Another dramatic scene to gain traction with the public was of the warlord mayor sleeping inside a mosquito net. No one cared to ask how a paparazzi managed to slip inside his house and enter so private a sanctum as his room, to take a photo while he curls up in a poor man’s doze.
The kulambo pictorial and Digong’s much talked-about contacts with the reds sent the message of a leader having a heart for the downtrodden. They easily convinced voters that he was the man to put the country to real change
For the usually skeptical left, he may just be the man whose popular appeal is something to ride on or use to utmost advantage. The naïve ones simply rooted for his slogan “change is coming,” not because they believed in it, but because they believed in him.
Manifesting unorthodox political methods and a hard-core radical brand, Duterte impressed as a devil-may-care hero with the iron will to strike at the oligarchs, corrupt bureaucrats, shenanigans in public office and powerful crime lords.
Yet, the mayor who supposedly raised Davao into a modern urban center shows to live simply. And he is simple enough to cut corners to get results. He talks directly with the rebels. His ballyhooed trysts with personalities of the extreme left are one for the charts. He was hands-down credible and believable.
The association of Joma’s circle with Duterte’s presidential challenge helped in swaying a large segment of the electorate to bank on the Davao warlord for peace and development. This would be one of the most telling spins that clinched the 2016 vote for him.
To the conspiratorial forces that bear arms against the state, Duterte for his mass appeal was harder to buck than to back. Sooner rather than later, they just have to advance the prospect of settling for peace.
After all, he converses with Joma, honored the death of a New People’s Army commander considered a pal, joined the kilometric funeral procession for the rebel even as it waved subversive clichés right at the heart of his city, and sorties alone to guerilla bases entrusting his life in the hands of red fighters.
The well-known colorful episodes in the narrative of Digong’s engagement with the reds would catch even hardliners tear up in pride and sense of fulfillment. That he immediately wheeled into operation the peace initiative with the CPP-NPA-NDF seemed to have vindicated support for his presidency.
For advance, he appointed known national democrats to the Cabinet: Judy Taguiwalo – Secretary of the Department of Social Welfare and Development (DSWD), Rafael Mariano – Secretary of the Department of Agrarian Reform (DAR), Lisa Masa – National Anti-Poverty Commission (NAPC), and Terry Ridon – Philippine Commission on the Urban Poor (PCUP).
They were joined by closet progressives Silvestre Bello to the Department of Labor and Employment (DOLE) and Gina Lopez to the Department of Environment and Natural Resources (DENR). The latter were viewed to nurse leftist precepts.
On the initiative of each, the government and CPP-NPA enunciated ceasefires. The former also worked out the release of prized rebel captives, like Benito and Wilma Tiamson, to get them to participate in the negotiations.

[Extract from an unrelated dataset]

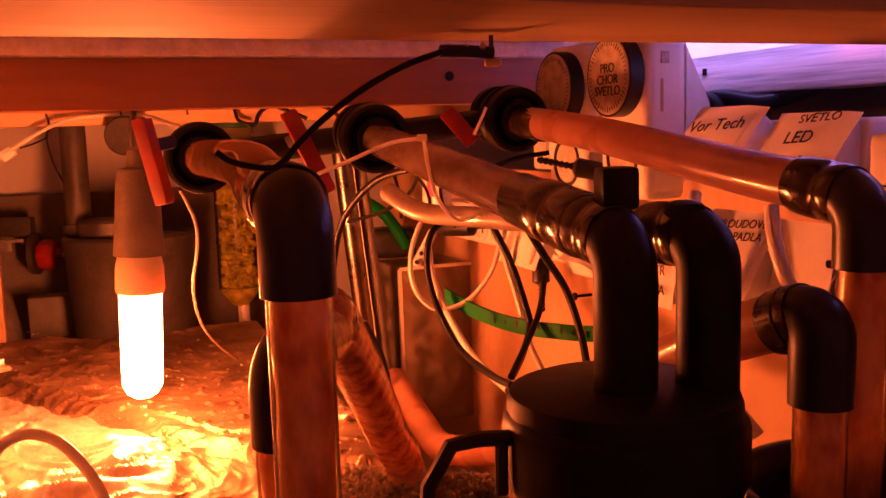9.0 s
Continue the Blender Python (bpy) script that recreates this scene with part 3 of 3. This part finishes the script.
sensor = cable("sensor", [(-0.549, 1.600, 0.319), (-0.544, 1.600, 0.291), (-0.541, 1.600, 0.253)], 0.003, "steel", "small metal sensor probe behind the foil", "sensor")

feed = thing("lamp_feed", "white cable ending in a white connector with a blue lever", "cable")
part("sheath", tube([(-0.697, 1.380, 0.577), (-0.661, 1.420, 0.574), (-0.643, 1.450, 0.565), (-0.625, 1.480, 0.534), (-0.617, 1.500, 0.517)], 0.0062, 12), "white_hose", feed)
M["blue"] = material("blue_plastic", (0.02, 0.07, 0.34), (0.03, 0.10, 0.44), 0.4, bump=0.03)
part("connector", rbox(0.022, 0.016, 0.016, 0.003, (0, 0, 0), m=pose(-0.603, 1.495, 0.523, 0, -35, 10)), "white", feed)
part("lever", rbox(0.016, 0.012, 0.024, 0.003, (0, 0, 0), m=pose(-0.628, 1.495, 0.508, 0, 25, 10)), "blue", feed, "dark blue lever")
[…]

Several political prisoners walked out of detention with new roles as peace consultants.
Duterte has at a critical juncture of the country’s political transitions succeeded in hoodwinking avowed nationalists and democrats to trust in his patriotic and pro-people posturing. But more than a year later, the progressive headways including the appointments of reds to the government would be reversed.
Above all, the olive branch would prove a con. How easily Digong shifted to derogating the reds and batting for their annihilation later. Have Joma and his comrades been had by the Davao warlord?

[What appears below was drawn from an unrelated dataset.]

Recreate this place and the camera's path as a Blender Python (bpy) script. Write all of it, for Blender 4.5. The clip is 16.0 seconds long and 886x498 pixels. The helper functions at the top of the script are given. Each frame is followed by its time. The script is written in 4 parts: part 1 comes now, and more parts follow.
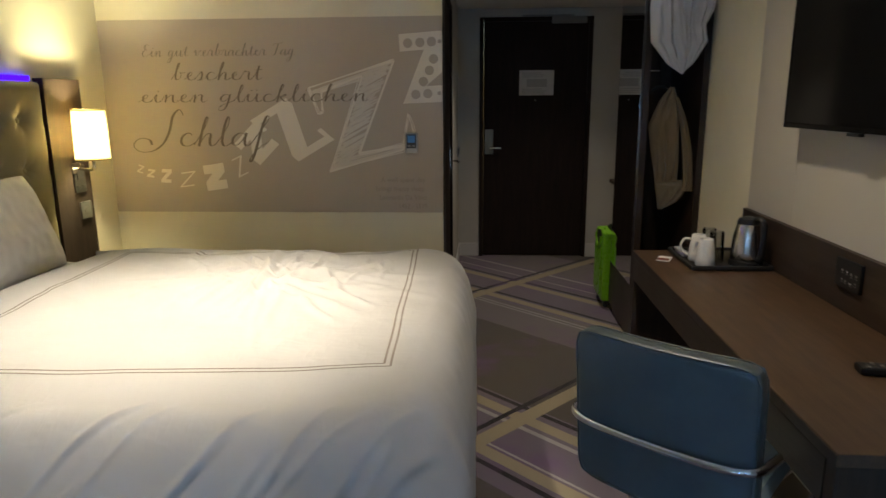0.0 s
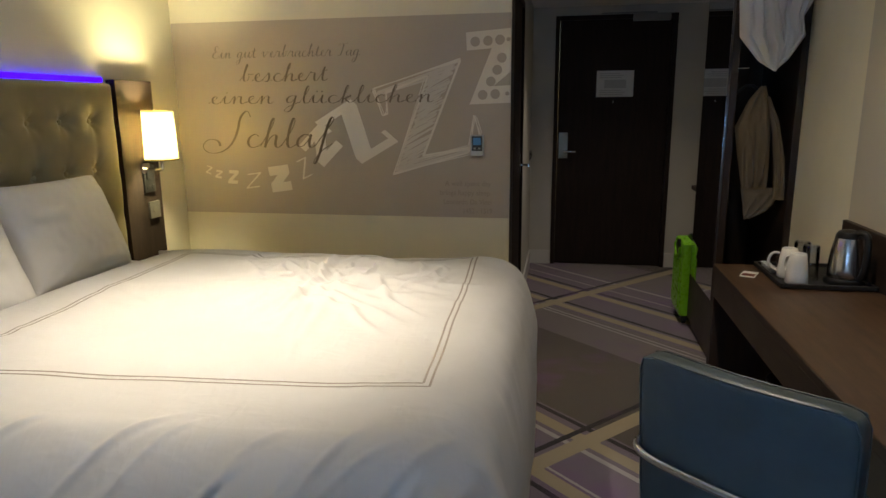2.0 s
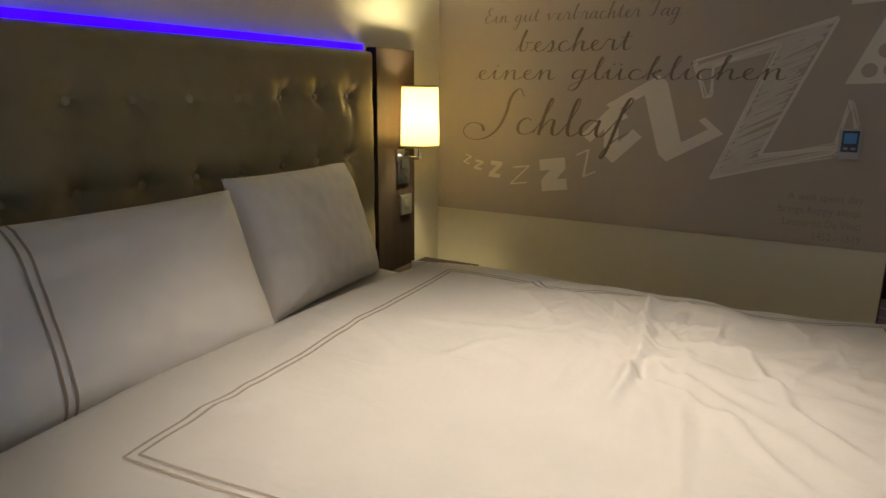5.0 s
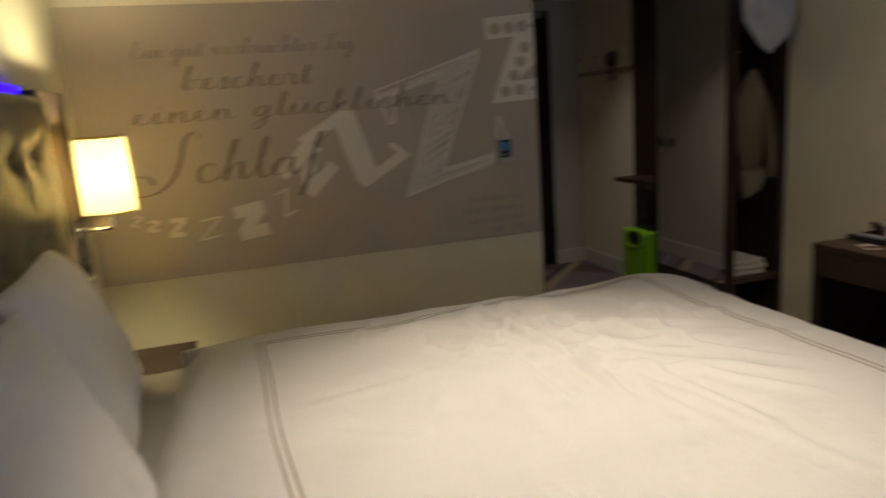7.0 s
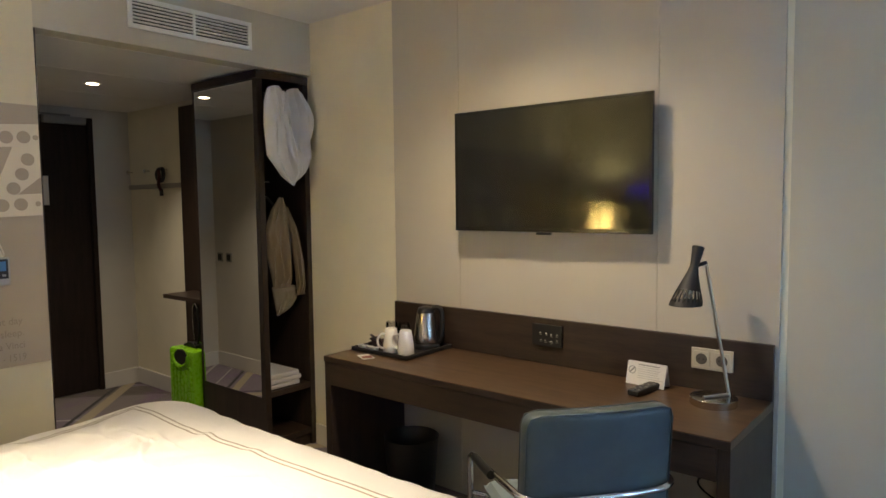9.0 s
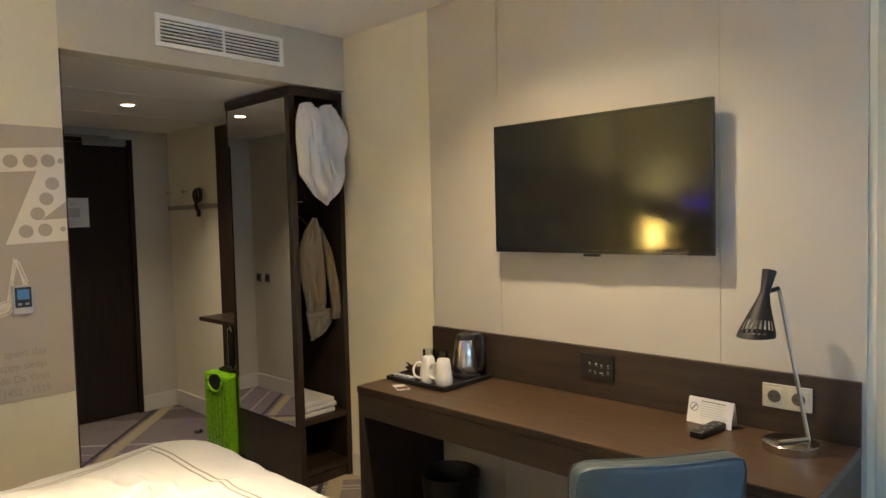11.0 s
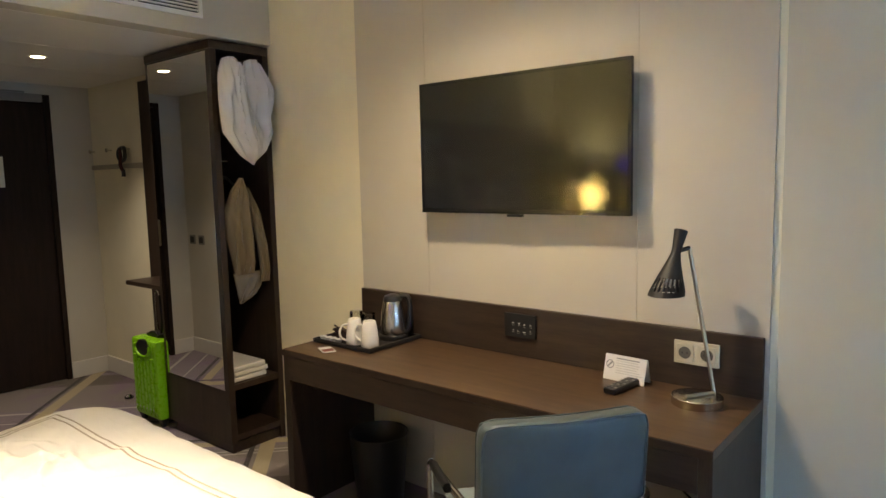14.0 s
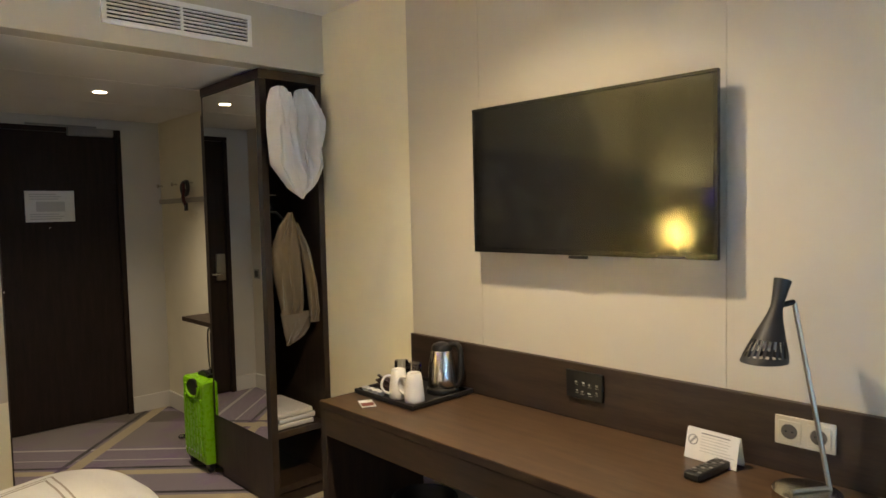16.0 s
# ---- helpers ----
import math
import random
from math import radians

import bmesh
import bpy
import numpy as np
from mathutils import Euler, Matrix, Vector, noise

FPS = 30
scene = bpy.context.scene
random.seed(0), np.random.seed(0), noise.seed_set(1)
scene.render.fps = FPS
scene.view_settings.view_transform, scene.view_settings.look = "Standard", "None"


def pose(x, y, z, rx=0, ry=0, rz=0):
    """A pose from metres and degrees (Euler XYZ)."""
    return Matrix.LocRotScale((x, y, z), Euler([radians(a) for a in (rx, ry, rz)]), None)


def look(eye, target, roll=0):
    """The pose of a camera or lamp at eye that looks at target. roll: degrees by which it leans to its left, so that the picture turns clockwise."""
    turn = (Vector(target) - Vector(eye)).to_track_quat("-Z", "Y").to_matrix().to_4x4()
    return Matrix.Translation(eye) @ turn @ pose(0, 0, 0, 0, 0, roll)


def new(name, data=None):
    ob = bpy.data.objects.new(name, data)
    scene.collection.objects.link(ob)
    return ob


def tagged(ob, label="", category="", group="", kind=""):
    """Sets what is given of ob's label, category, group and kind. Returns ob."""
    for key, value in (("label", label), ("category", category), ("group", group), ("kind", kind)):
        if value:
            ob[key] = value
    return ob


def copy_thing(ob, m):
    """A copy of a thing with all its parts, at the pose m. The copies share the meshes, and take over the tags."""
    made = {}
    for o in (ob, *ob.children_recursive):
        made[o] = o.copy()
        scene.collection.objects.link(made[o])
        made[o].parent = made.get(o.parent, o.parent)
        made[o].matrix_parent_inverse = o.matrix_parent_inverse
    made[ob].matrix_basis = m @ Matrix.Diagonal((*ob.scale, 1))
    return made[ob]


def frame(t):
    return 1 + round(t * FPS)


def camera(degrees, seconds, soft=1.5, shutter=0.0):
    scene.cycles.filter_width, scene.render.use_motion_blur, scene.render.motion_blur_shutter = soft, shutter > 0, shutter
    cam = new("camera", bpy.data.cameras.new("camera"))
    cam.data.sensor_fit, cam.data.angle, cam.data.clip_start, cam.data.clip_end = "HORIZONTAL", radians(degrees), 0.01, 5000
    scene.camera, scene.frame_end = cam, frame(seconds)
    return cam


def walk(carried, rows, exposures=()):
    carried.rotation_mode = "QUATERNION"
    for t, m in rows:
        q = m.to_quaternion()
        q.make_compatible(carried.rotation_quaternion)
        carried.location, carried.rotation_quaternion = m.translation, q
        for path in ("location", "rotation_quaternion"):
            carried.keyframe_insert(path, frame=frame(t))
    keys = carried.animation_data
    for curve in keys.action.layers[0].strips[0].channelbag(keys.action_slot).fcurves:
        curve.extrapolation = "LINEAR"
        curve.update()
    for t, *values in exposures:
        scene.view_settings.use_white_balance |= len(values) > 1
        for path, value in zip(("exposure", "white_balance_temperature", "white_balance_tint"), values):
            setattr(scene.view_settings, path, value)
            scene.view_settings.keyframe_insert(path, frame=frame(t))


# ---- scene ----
cam = camera(67.9, 16.0, shutter=0.3)
PATH = [
    (0, (0.217, 0.09, 1.443), (0.096, 2.038, 1.004), -0.4),
    (0.5, (0.247, 0.181, 1.434), (-0.007, 2.122, 1.024), 0.4),
    (1, (0.261, 0.211, 1.422), (-0.053, 2.146, 1.025), -1.0),
    (1.5, (0.267, 0.221, 1.427), (-0.103, 2.144, 1.021), -0.4),
    (2, (0.276, 0.248, 1.424), (-0.077, 2.17, 0.999), -0.5),
    (2.5, (0.267, 0.361, 1.416), (-0.002, 2.293, 0.972), -0.8),
    (3, (0.191, 0.561, 1.412), (-0.143, 2.477, 0.948), 0.2),
    (3.5, (0.121, 0.685, 1.438), (-0.332, 2.573, 0.959), -0.1),
    (4, (0.059, 0.798, 1.45), (-0.637, 2.611, 0.972), 1.0),
    (4.5, (-0.116, 0.89, 1.414), (-1.025, 2.609, 0.943), -0.1),
    (4.7, (-0.194, 0.91, 1.401), (-1.131, 2.614, 0.929), 0.5),
    (6.8, (-1.279, 1.001, 1.44), (-1.165, 2.944, 0.983), -2.5),
    (7, (-1.334, 0.975, 1.414), (-0.808, 2.861, 1.004), -4.3),
    (7.2, (-1.352, 1.036, 1.464), (-0.485, 2.785, 1.027), -3.2),
    (7.5, (-1.273, 0.97, 1.452), (-0.106, 2.549, 1.075), -1.2),
    (8, (-1.152, 0.856, 1.459), (0.223, 2.279, 1.168), -0.0),
    (8.5, (-1.098, 0.793, 1.459), (0.401, 2.1, 1.253), -0.9),
    (9, (-1.096, 0.763, 1.472), (0.439, 2.037, 1.33), -0.7),
    (9.5, (-1.037, 0.771, 1.497), (0.482, 2.066, 1.37), -3.4),
    (10, (-0.97, 0.888, 1.494), (0.504, 2.237, 1.403), -1.5),
    (10.2, (-0.921, 0.924, 1.497), (0.548, 2.279, 1.415), -1.4),
    (12.3, (-0.957, 0.773, 1.473), (0.451, 2.187, 1.338), -1.5),
    (12.5, (-0.973, 0.777, 1.463), (0.487, 2.134, 1.302), -1.3),
    (13, (-0.983, 0.787, 1.463), (0.544, 2.065, 1.278), -0.2),
    (13.5, (-0.932, 0.802, 1.465), (0.613, 2.056, 1.263), -0.8),
    (14, (-0.819, 0.807, 1.487), (0.714, 2.074, 1.271), -1.3),
    (14.5, (-0.705, 0.8, 1.491), (0.726, 2.188, 1.334), -1.4),
    (15, (-0.625, 0.805, 1.478), (0.695, 2.301, 1.331), -1.0),
    (15.5, (-0.569, 0.828, 1.488), (0.817, 2.263, 1.35), -2.3),
    (16, (-0.498, 0.931, 1.496), (0.872, 2.384, 1.383), -1.3),
]
EXPOSURES = [(0, 0.05, 6350, 10), (2.5, -0.03, 6350, 11), (3.5, -0.34, 6400, 13), (4.7, -0.74, 6550, 15), (7.0, -0.62, 6500, 13), (7.5, -0.5, 6500, 10), (8.0, -0.14, 6450, 11),
             (8.5, 0.42, 6600, 10), (9.0, 0.86, 7000, 11), (9.5, 1.13, 7250, 11), (12.5, 1.17, 7300, 11), (14.5, 1.20, 7300, 11), (16, 1.31, 7400, 10)]
walk(cam, [(t, look(eye, target, roll)) for t, eye, target, roll in PATH], EXPOSURES)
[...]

In the wake of all the initial confidence building, the open ND formations took to the streets not to denounce the evils of rule or hurl accusations at government anymore, but to unfold streamers in support of just and lasting peace. As armed hostilities in the battle fronts ceased, verbal hostilities in the parliament-of-the-streets also quieted.  
Very soon, the panels representing the belligerent parties of the National Democratic Front of the Philippines or the NDFP, and the Government of the Republic of the Philippines or the GRP faced each other across the table. No few were moved by the stirring breakthrough.
Was peace finally at hand, notwithstanding the long and arduous process that the negotiations for it will yet take? The succeeding period would answer no.
Accusations, taunting and provocations by elements of the Armed Forces of the Philippines and the NPA bedeviled the talks. The members of both panels have barely warmed their seats when old animosities broke out again into open warfare. Shooting encounters shattered the fragile ceasefires.
As clashes escalated taking increased casualties on the government side, the old fascistic warlord could not hold any longer his legendary temper. He ranted, cursed and shouted all-out war.
A while ago, Digong and Joma posed like lovey doves. Now they lunged and hurled at each other. The brittle honeymoon between the two (it was from the start anyway) ended in a verbal mix-up matching the resumption of armed hostilities with a fiery exchange of ad hominens.
Before long, Duterte, visibly piqued, halted negotiations. The dialogues convened twice and split twice in a span of one year. In both instances, the talks proper did not bog down, the guns just sputtered. Digong would shelve the process and vow to finish the insurgents for all time.
From how the mutually declared unilateral ceasefires easily turned into mutual hostilities, it came out that both parties were not really serious about the goal of peace. They seemed more engrossed with playing games for selfish political gain.
The shrift by both parties to the tactic of vying for propaganda edge through brinkmanship in the negotiation rendered the peace endeavor meaningless. They were not after sharing the ultimate end of silencing the guns. They were pulling at each for one or the other to follow.
For the left, it may just be the one last chance to beat out of a fruitless war without swallowing pride or losing relevance. For Duterte, it may yet hide the fact that he is just a trying-hard third-rate Marcos copycat with populist pretensions.
The final question is: should peace for 105 million Filipinos be merely up to them who seem not to be in the position to give it solid chance?